▸ **Source excerpt**:

####

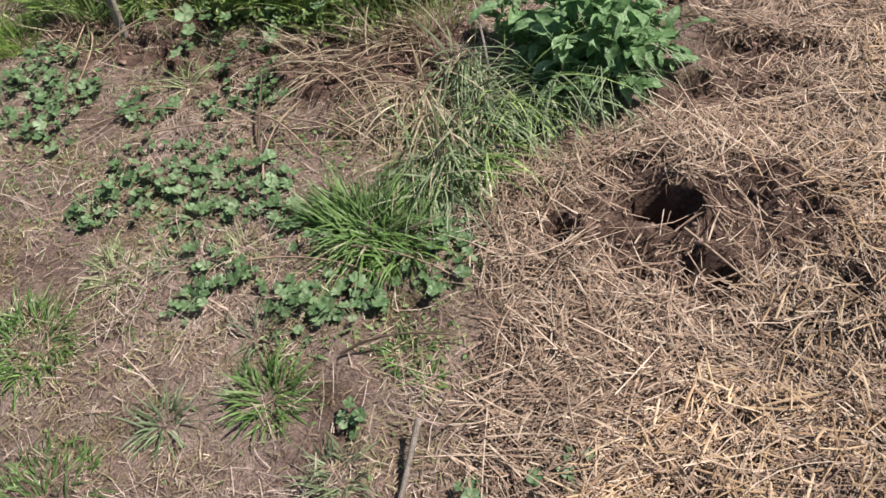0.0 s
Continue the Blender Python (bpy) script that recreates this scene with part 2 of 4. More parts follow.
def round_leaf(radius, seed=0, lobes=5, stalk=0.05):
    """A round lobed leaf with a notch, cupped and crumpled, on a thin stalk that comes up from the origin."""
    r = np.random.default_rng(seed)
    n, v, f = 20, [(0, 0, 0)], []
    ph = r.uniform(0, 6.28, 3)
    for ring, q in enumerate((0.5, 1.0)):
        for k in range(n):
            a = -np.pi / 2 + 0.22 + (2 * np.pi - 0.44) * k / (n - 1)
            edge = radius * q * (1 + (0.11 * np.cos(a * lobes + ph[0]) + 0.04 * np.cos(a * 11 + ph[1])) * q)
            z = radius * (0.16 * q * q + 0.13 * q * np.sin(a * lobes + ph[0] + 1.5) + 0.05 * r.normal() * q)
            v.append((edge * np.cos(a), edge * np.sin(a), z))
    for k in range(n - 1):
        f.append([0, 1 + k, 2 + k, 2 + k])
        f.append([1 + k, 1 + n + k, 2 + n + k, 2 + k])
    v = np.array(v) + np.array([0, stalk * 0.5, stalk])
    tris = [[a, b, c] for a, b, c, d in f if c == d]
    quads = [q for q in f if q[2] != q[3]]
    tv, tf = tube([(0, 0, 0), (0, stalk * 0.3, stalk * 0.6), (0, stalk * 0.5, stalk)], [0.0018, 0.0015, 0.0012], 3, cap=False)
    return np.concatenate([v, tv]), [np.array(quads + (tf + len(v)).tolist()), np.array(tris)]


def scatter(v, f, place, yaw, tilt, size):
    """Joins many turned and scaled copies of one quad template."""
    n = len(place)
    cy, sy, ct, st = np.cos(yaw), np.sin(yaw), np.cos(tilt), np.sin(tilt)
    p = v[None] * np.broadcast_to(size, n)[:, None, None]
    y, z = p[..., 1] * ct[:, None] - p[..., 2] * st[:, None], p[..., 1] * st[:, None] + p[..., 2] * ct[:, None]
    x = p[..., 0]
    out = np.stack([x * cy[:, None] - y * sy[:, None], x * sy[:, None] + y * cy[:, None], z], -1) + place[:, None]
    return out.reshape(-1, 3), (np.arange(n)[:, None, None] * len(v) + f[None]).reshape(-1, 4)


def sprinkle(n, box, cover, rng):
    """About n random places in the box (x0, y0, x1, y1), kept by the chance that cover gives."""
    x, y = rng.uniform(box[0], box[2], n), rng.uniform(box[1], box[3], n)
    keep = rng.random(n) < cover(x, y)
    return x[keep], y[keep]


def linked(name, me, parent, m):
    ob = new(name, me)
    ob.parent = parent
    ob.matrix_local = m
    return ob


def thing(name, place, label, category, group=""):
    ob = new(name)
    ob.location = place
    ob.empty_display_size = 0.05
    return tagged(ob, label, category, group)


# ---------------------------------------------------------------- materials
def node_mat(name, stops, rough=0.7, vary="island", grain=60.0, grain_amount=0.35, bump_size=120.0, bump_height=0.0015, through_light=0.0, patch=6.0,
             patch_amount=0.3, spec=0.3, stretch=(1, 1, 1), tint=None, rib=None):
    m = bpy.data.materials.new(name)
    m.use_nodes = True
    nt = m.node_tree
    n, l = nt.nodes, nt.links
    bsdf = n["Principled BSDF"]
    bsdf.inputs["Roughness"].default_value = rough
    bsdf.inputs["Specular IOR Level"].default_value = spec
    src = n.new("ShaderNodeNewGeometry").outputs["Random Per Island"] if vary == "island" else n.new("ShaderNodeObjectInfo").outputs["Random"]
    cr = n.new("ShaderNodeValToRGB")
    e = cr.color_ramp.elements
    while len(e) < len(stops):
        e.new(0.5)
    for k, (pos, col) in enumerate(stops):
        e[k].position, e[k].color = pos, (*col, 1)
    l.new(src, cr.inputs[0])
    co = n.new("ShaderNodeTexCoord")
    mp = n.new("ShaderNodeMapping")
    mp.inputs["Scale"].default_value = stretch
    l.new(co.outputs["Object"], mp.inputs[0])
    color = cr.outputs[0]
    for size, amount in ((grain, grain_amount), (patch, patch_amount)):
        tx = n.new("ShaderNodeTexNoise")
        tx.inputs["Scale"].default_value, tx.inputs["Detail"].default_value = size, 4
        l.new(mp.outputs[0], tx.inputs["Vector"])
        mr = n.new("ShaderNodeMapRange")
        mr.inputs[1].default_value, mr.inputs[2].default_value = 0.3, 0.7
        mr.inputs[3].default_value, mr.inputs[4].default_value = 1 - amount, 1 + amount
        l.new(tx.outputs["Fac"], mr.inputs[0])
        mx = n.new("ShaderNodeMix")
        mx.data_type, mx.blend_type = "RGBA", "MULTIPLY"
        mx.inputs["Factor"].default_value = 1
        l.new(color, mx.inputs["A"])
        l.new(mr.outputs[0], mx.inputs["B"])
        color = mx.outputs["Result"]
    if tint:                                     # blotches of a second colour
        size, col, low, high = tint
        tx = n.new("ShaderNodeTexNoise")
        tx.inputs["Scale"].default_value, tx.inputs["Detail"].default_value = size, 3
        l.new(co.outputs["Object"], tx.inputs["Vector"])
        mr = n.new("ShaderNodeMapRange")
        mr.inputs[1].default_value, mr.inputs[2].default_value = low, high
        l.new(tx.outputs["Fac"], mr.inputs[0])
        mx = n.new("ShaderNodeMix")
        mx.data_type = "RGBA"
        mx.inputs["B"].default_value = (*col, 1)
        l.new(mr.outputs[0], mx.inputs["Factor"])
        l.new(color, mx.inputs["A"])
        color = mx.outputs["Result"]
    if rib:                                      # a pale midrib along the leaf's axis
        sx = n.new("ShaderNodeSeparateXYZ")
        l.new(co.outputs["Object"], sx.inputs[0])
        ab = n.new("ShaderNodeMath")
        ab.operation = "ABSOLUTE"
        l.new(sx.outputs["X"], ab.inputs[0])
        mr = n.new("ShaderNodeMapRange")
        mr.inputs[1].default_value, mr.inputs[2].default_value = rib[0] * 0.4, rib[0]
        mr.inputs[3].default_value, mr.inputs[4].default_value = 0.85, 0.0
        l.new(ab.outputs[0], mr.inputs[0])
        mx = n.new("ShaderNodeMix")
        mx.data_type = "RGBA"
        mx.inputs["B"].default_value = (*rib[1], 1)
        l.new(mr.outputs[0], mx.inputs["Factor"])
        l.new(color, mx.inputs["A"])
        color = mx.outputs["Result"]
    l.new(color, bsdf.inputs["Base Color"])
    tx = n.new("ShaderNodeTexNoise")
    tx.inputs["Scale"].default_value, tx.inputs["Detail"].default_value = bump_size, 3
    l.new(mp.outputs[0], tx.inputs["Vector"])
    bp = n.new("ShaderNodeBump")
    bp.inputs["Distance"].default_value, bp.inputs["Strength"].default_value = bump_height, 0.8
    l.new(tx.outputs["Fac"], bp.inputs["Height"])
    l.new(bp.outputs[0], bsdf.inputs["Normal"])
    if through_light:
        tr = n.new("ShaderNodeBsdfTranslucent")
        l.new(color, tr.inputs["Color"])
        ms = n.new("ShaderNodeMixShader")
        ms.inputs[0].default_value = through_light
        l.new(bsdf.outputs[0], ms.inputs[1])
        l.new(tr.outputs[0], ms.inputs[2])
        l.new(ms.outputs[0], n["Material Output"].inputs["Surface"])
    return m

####

▸ **Task statement**: Return only the lines from the start of the data through the line that contains "return np.concatenate([v, tv]), [np.array(quads", please, copying them exactly and omitting all pictures.

▸ **The response**:
0.0 s
Continue the Blender Python (bpy) script that recreates this scene with part 2 of 4. More parts follow.
def round_leaf(radius, seed=0, lobes=5, stalk=0.05):
    """A round lobed leaf with a notch, cupped and crumpled, on a thin stalk that comes up from the origin."""
    r = np.random.default_rng(seed)
    n, v, f = 20, [(0, 0, 0)], []
    ph = r.uniform(0, 6.28, 3)
    for ring, q in enumerate((0.5, 1.0)):
        for k in range(n):
            a = -np.pi / 2 + 0.22 + (2 * np.pi - 0.44) * k / (n - 1)
            edge = radius * q * (1 + (0.11 * np.cos(a * lobes + ph[0]) + 0.04 * np.cos(a * 11 + ph[1])) * q)
            z = radius * (0.16 * q * q + 0.13 * q * np.sin(a * lobes + ph[0] + 1.5) + 0.05 * r.normal() * q)
            v.append((edge * np.cos(a), edge * np.sin(a), z))
    for k in range(n - 1):
        f.append([0, 1 + k, 2 + k, 2 + k])
        f.append([1 + k, 1 + n + k, 2 + n + k, 2 + k])
    v = np.array(v) + np.array([0, stalk * 0.5, stalk])
    tris = [[a, b, c] for a, b, c, d in f if c == d]
    quads = [q for q in f if q[2] != q[3]]
    tv, tf = tube([(0, 0, 0), (0, stalk * 0.3, stalk * 0.6), (0, stalk * 0.5, stalk)], [0.0018, 0.0015, 0.0012], 3, cap=False)
    return np.concatenate([v, tv]), [np.array(quads + (tf + len(v)).tolist()), np.array(tris)]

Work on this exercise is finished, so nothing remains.